## START Entries provided
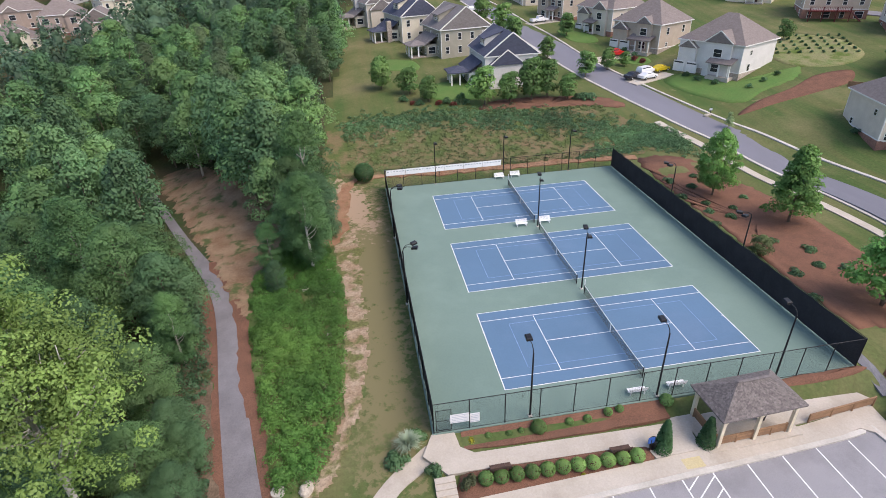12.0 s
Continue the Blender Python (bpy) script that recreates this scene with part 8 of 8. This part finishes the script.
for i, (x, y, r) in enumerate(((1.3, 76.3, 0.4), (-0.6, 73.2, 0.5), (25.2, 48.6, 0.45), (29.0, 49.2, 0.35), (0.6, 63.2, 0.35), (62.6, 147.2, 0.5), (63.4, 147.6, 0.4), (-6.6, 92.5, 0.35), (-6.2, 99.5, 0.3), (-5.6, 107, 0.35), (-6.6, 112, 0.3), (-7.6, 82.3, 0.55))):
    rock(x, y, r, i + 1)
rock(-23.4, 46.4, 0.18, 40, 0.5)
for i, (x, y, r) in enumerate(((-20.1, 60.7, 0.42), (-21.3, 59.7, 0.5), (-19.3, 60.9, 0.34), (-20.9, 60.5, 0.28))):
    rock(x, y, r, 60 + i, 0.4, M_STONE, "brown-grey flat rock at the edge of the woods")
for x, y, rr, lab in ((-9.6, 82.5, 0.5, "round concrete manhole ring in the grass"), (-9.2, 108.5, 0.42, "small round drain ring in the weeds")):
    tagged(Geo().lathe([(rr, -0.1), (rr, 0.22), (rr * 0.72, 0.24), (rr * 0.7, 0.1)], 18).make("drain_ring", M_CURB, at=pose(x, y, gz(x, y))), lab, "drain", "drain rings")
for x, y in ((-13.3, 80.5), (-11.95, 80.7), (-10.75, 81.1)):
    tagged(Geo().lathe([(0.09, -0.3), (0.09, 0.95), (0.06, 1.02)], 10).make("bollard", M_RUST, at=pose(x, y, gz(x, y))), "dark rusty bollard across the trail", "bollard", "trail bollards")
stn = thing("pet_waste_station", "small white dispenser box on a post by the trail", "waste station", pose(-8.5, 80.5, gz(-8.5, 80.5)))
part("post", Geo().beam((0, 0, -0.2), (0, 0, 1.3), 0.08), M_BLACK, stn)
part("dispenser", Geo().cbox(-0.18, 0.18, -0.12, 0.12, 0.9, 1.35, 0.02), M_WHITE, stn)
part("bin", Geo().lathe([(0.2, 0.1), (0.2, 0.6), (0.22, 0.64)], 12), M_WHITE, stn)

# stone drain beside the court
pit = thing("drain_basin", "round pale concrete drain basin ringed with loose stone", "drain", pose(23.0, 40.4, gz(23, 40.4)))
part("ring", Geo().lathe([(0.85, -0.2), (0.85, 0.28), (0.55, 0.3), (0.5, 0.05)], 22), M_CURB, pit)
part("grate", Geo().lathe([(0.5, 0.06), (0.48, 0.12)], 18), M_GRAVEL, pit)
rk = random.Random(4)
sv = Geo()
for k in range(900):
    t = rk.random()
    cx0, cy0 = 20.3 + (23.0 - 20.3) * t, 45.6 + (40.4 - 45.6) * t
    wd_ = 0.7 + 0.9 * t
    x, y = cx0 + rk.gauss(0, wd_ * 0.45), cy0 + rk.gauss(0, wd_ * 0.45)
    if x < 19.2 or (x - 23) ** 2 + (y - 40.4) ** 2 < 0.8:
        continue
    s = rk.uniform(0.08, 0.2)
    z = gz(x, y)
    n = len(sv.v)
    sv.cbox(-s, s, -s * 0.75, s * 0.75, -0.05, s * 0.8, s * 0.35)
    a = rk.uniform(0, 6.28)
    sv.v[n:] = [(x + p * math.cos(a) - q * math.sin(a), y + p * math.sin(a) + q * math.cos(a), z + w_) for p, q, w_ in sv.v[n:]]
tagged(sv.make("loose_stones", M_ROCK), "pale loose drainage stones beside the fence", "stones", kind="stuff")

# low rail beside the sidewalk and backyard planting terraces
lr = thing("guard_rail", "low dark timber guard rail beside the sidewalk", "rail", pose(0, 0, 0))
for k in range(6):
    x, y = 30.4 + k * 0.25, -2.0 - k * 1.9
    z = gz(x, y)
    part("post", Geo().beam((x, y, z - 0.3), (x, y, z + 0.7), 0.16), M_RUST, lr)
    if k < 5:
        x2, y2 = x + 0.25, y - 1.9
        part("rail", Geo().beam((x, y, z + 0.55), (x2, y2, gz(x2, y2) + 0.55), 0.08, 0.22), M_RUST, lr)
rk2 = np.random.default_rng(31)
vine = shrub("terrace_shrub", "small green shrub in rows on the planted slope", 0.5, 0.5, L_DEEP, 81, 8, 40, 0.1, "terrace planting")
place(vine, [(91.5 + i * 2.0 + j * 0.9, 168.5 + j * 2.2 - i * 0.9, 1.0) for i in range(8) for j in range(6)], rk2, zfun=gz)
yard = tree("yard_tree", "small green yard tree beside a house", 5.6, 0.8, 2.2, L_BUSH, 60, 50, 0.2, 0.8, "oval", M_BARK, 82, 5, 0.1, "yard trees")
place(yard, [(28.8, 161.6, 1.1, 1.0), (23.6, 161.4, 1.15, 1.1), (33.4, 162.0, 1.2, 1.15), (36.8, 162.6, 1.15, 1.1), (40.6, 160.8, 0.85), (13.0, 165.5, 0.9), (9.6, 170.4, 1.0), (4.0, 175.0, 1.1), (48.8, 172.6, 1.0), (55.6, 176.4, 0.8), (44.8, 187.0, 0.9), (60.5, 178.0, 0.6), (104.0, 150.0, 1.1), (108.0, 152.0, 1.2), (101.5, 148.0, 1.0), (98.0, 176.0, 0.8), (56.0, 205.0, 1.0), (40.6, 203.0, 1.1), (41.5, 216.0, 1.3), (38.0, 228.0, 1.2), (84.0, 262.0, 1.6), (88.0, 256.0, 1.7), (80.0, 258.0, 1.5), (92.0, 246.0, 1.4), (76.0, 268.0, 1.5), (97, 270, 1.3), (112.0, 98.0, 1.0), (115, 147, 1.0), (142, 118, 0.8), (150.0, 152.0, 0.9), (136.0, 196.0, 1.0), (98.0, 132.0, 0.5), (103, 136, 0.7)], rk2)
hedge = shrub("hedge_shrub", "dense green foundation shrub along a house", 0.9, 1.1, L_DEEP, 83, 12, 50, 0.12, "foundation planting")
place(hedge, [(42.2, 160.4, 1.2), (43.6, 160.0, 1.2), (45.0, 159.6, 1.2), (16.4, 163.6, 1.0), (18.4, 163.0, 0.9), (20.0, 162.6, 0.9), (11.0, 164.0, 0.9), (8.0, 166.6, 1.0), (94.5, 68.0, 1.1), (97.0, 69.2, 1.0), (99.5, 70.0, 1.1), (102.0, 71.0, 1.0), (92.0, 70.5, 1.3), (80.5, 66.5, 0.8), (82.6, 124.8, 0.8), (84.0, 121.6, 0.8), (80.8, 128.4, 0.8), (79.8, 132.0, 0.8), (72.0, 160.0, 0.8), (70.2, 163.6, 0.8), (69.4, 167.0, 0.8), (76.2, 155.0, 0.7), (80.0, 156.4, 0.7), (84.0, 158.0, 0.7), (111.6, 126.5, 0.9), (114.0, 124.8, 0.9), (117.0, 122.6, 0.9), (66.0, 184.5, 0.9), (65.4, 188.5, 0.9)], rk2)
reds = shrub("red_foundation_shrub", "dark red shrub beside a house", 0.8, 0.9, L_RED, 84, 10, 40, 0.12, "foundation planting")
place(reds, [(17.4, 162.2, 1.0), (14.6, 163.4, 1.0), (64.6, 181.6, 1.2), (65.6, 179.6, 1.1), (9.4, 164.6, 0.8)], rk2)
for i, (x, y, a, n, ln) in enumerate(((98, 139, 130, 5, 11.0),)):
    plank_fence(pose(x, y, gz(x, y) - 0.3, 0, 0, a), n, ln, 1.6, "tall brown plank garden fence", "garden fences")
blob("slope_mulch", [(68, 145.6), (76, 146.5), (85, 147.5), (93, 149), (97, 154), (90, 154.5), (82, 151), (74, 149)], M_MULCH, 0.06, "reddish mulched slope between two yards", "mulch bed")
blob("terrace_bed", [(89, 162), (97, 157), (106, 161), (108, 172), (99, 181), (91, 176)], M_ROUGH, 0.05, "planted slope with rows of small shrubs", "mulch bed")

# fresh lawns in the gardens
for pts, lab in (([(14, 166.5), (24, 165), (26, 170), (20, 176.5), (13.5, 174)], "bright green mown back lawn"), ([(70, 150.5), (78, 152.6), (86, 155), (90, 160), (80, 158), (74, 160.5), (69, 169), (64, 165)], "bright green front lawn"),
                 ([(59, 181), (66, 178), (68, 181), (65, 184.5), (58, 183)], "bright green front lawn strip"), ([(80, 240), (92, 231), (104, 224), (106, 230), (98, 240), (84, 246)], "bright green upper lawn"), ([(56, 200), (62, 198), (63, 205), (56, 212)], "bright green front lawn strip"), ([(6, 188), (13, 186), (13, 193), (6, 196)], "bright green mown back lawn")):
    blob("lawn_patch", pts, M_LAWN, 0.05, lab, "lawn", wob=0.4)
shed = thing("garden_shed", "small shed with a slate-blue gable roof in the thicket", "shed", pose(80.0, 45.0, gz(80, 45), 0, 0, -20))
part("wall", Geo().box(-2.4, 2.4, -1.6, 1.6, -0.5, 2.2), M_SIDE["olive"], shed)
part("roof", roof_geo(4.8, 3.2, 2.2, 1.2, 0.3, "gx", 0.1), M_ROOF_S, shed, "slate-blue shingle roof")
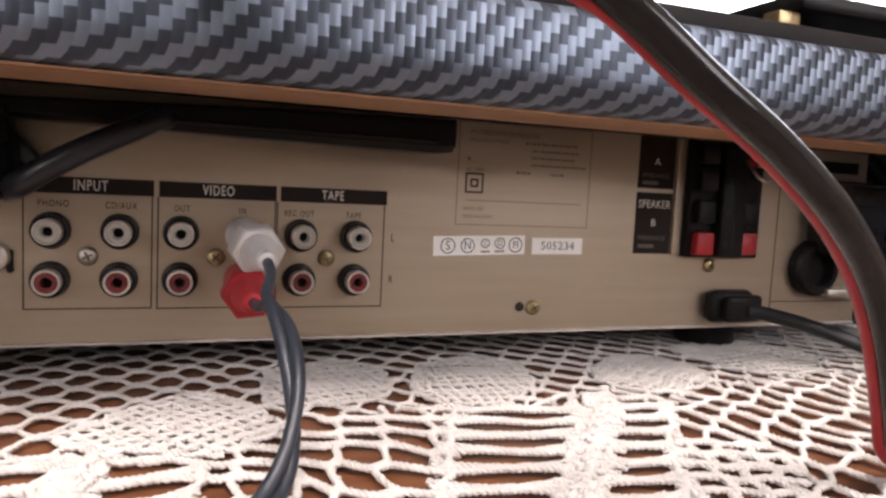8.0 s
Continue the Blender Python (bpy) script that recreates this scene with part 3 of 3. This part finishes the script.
## END Entries provided
#### Problem description
Starting at the first line of the material, output exactly the lines up to and including the one with "12), M_WHITE, stn)". Do not include the pictures.

#### Solution below
12.0 s
Continue the Blender Python (bpy) script that recreates this scene with part 8 of 8. This part finishes the script.
for i, (x, y, r) in enumerate(((1.3, 76.3, 0.4), (-0.6, 73.2, 0.5), (25.2, 48.6, 0.45), (29.0, 49.2, 0.35), (0.6, 63.2, 0.35), (62.6, 147.2, 0.5), (63.4, 147.6, 0.4), (-6.6, 92.5, 0.35), (-6.2, 99.5, 0.3), (-5.6, 107, 0.35), (-6.6, 112, 0.3), (-7.6, 82.3, 0.55))):
    rock(x, y, r, i + 1)
rock(-23.4, 46.4, 0.18, 40, 0.5)
for i, (x, y, r) in enumerate(((-20.1, 60.7, 0.42), (-21.3, 59.7, 0.5), (-19.3, 60.9, 0.34), (-20.9, 60.5, 0.28))):
    rock(x, y, r, 60 + i, 0.4, M_STONE, "brown-grey flat rock at the edge of the woods")
for x, y, rr, lab in ((-9.6, 82.5, 0.5, "round concrete manhole ring in the grass"), (-9.2, 108.5, 0.42, "small round drain ring in the weeds")):
    tagged(Geo().lathe([(rr, -0.1), (rr, 0.22), (rr * 0.72, 0.24), (rr * 0.7, 0.1)], 18).make("drain_ring", M_CURB, at=pose(x, y, gz(x, y))), lab, "drain", "drain rings")
for x, y in ((-13.3, 80.5), (-11.95, 80.7), (-10.75, 81.1)):
    tagged(Geo().lathe([(0.09, -0.3), (0.09, 0.95), (0.06, 1.02)], 10).make("bollard", M_RUST, at=pose(x, y, gz(x, y))), "dark rusty bollard across the trail", "bollard", "trail bollards")
stn = thing("pet_waste_station", "small white dispenser box on a post by the trail", "waste station", pose(-8.5, 80.5, gz(-8.5, 80.5)))
part("post", Geo().beam((0, 0, -0.2), (0, 0, 1.3), 0.08), M_BLACK, stn)
part("dispenser", Geo().cbox(-0.18, 0.18, -0.12, 0.12, 0.9, 1.35, 0.02), M_WHITE, stn)
part("bin", Geo().lathe([(0.2, 0.1), (0.2, 0.6), (0.22, 0.64)], 12), M_WHITE, stn)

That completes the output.